### Instructions to follow
Quote the whole listing word for word. Do not include the pictures.

#### Collected data

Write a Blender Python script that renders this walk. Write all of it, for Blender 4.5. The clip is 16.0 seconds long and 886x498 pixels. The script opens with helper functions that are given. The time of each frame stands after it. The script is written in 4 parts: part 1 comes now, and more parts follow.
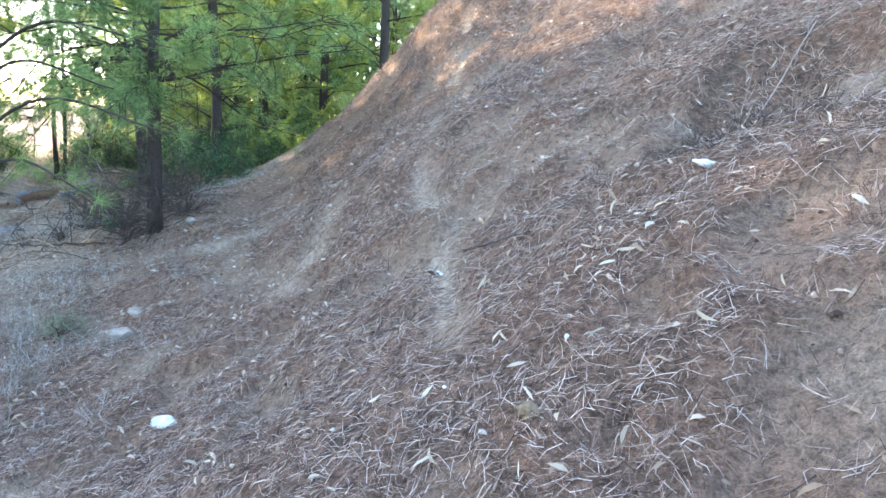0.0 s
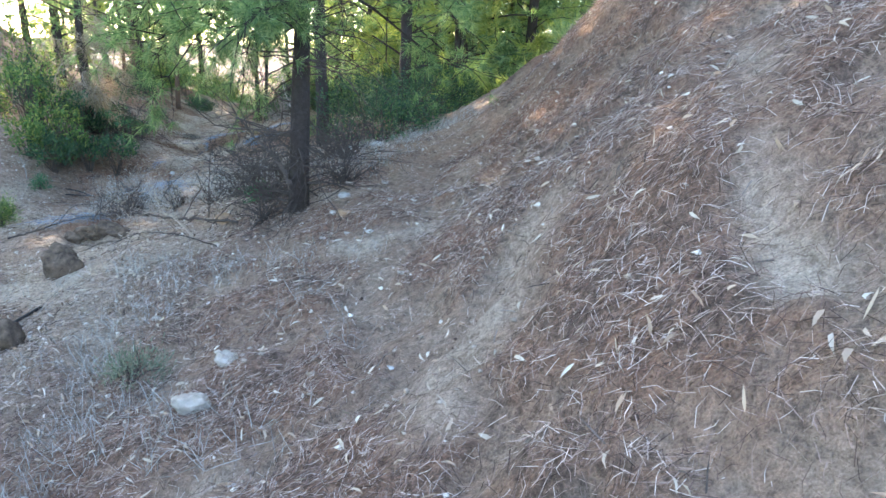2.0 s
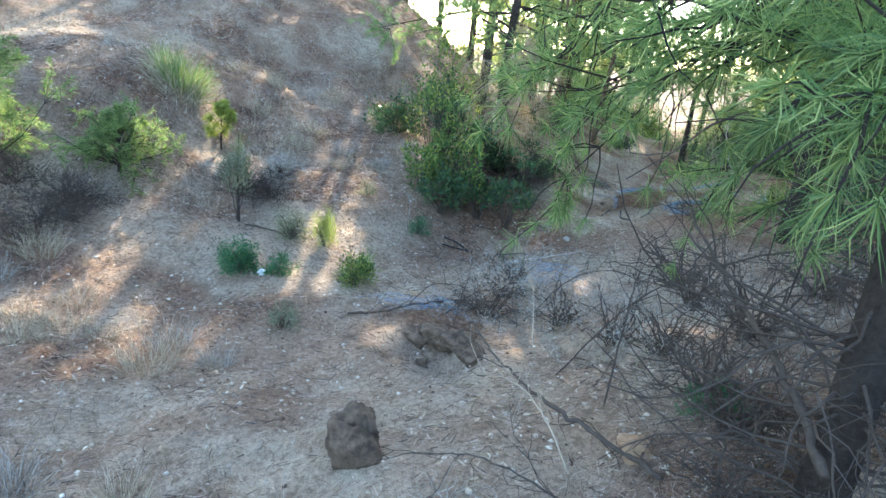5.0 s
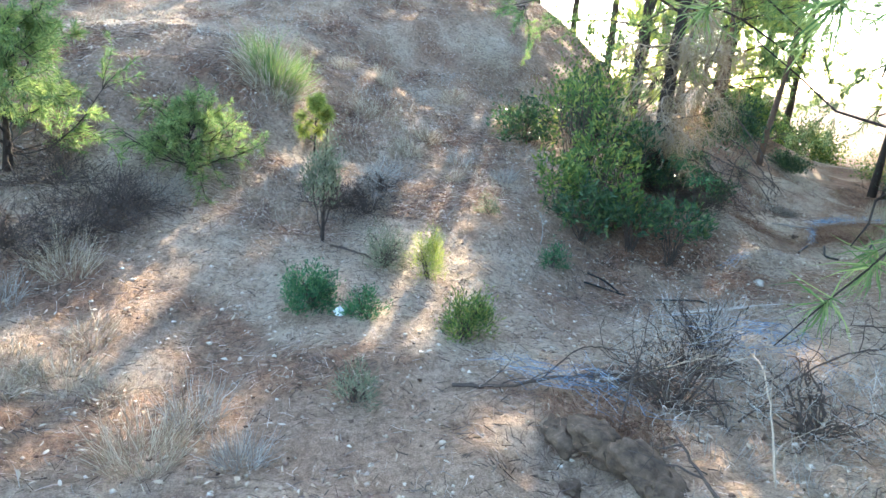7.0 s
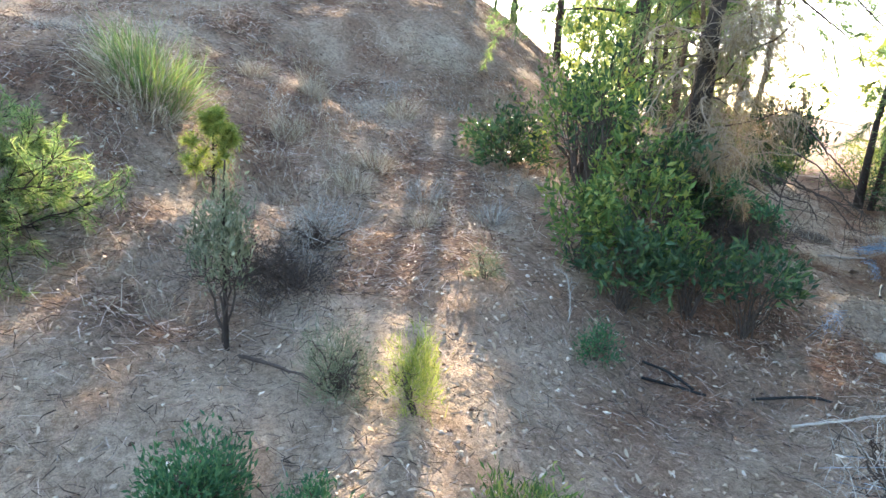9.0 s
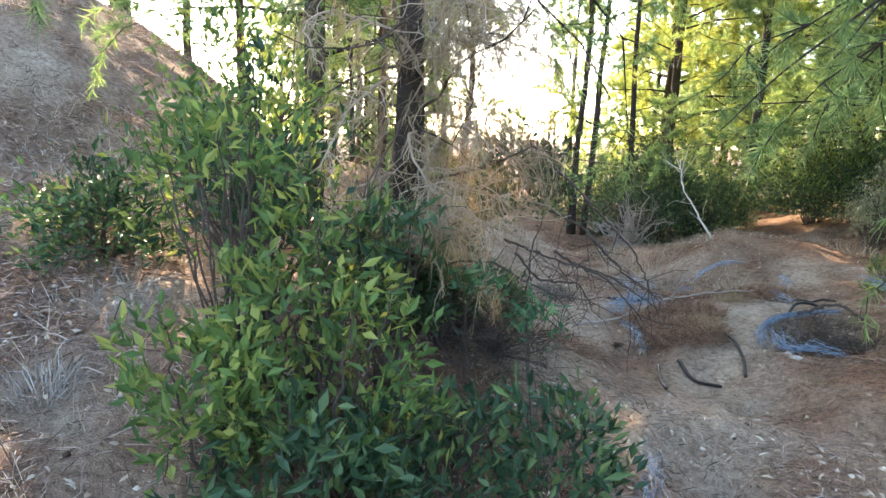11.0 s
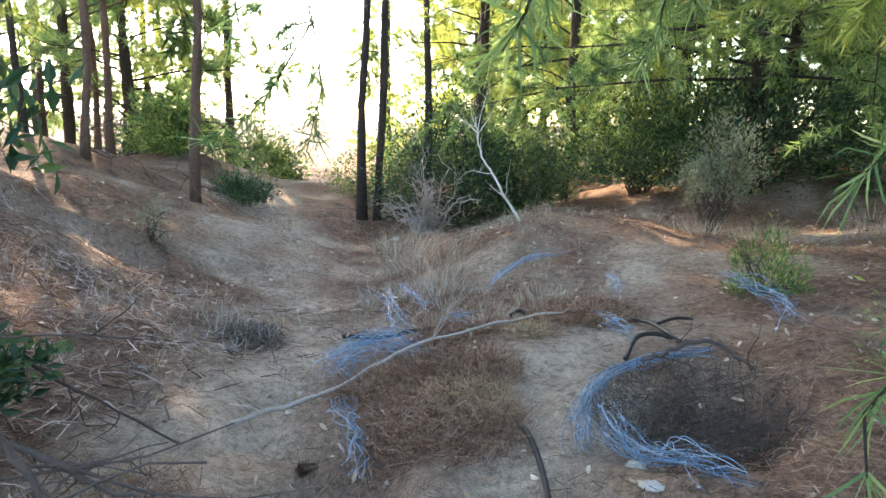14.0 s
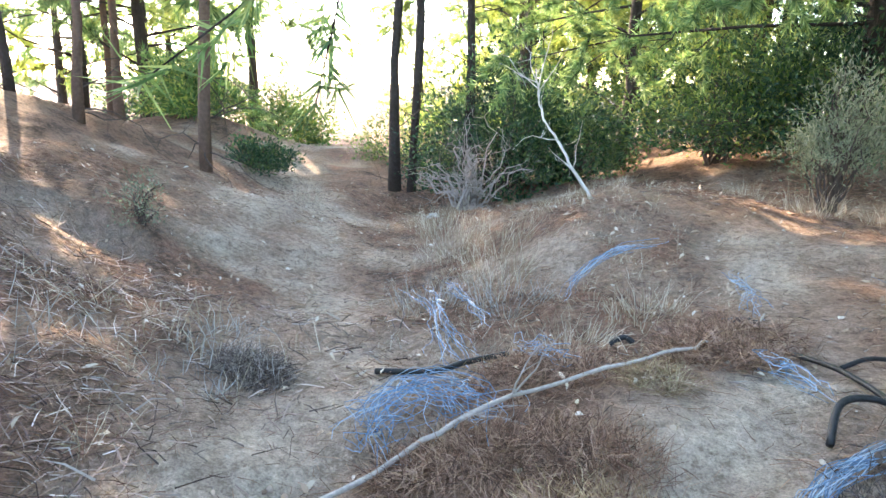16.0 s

########

### Exercise response
Write a Blender Python script that renders this walk. Write all of it, for Blender 4.5. The clip is 16.0 seconds long and 886x498 pixels. The script opens with helper functions that are given. The time of each frame stands after it. The script is written in 4 parts: part 1 comes now, and more parts follow.
0.0 s
2.0 s
5.0 s
7.0 s
9.0 s
11.0 s
14.0 s
16.0 s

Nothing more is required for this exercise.